The first dust grains ever retrieved from the surface of an asteroid confirm that these space rocks are constantly shaped by a continuous barrage of high-speed microscopic impacts, scientists have found.

The Japanese asteroid probe Hayabusa succeeded in returning more than 1,500 grains of dust from the asteroid 25143 Itokawa when it parachuted into the Australian outback in June 2010. Already, the samples from this 550-meter-long asteroid have helped solve the longstanding mystery of where most meteorites striking Earth come from.

To uncover still more details about asteroids, scientists analyzed the size, mineralogy, shape and geochemistry of five dust grains recovered by Hayabusa. The smallest of these was just 40 microns, or millionths of a meter, in diameter — less than half the width of a human hair — and were cut into pieces using focused beams of electrically charged ions for analysis under microscopes.

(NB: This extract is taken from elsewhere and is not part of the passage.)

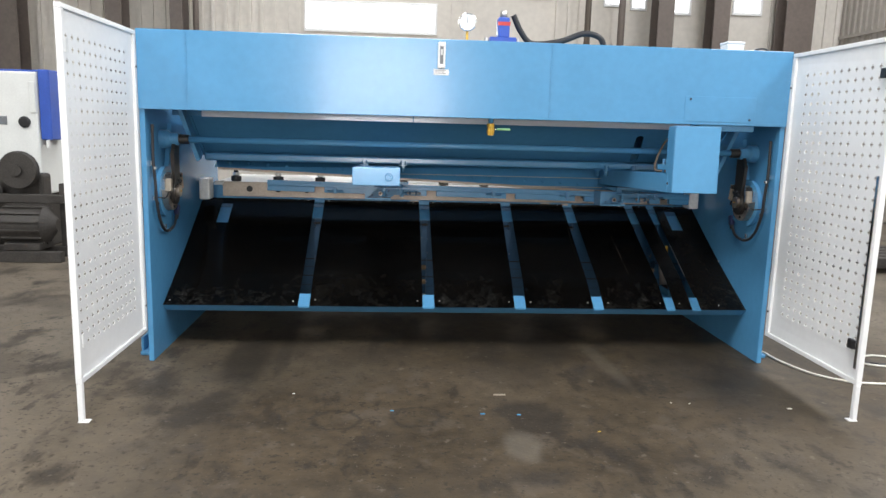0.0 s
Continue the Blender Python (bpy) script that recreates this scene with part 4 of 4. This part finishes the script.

The surfaces of these five grains were dominated by fractures, suggesting they might have experienced shocks from impacts. The walls of these fissures contained not only craters just 100 to 200 nanometers wide, but also a large number of particles stuck onto them, ones several microns wide or smaller.

“They work like sticky tape,” said study lead author Eizo Nakamura, a materials scientist at Okayama University in Japan. The size range and chemical composition of the particles stuck on the sides of these fractures, along with the presence of nanometer-sized craters, suggest the pitted surfaces of these grains were formed by micrometeoroids just nanometers wide colliding into the asteroid. These impacts were high-energy, hitting at speeds of about 18,000 to 36,000 kilometers per hour.

Asteroids are often considered primitive objects left relatively unchanged since the formation of the solar system. These new findings reveal their surfaces have actually experienced much “space weathering” over time.

“Asteroid surfaces are not quiet places, but see heavy bombardment,” Nakamura said.

The fact that Itokawa and similar asteroids are airless bodies with minimal gravitational fields means that dust may regularly get kicked off them by impacts. This microscopic debris likely then goes on to constantly slam into other interplanetary objects in outer space, playing a major role in their shaping and evolution, Nakamura said.

Nakamura and his colleagues detailed their findings online Feb. 27 in the journal Proceedings of the National Academy of Sciences.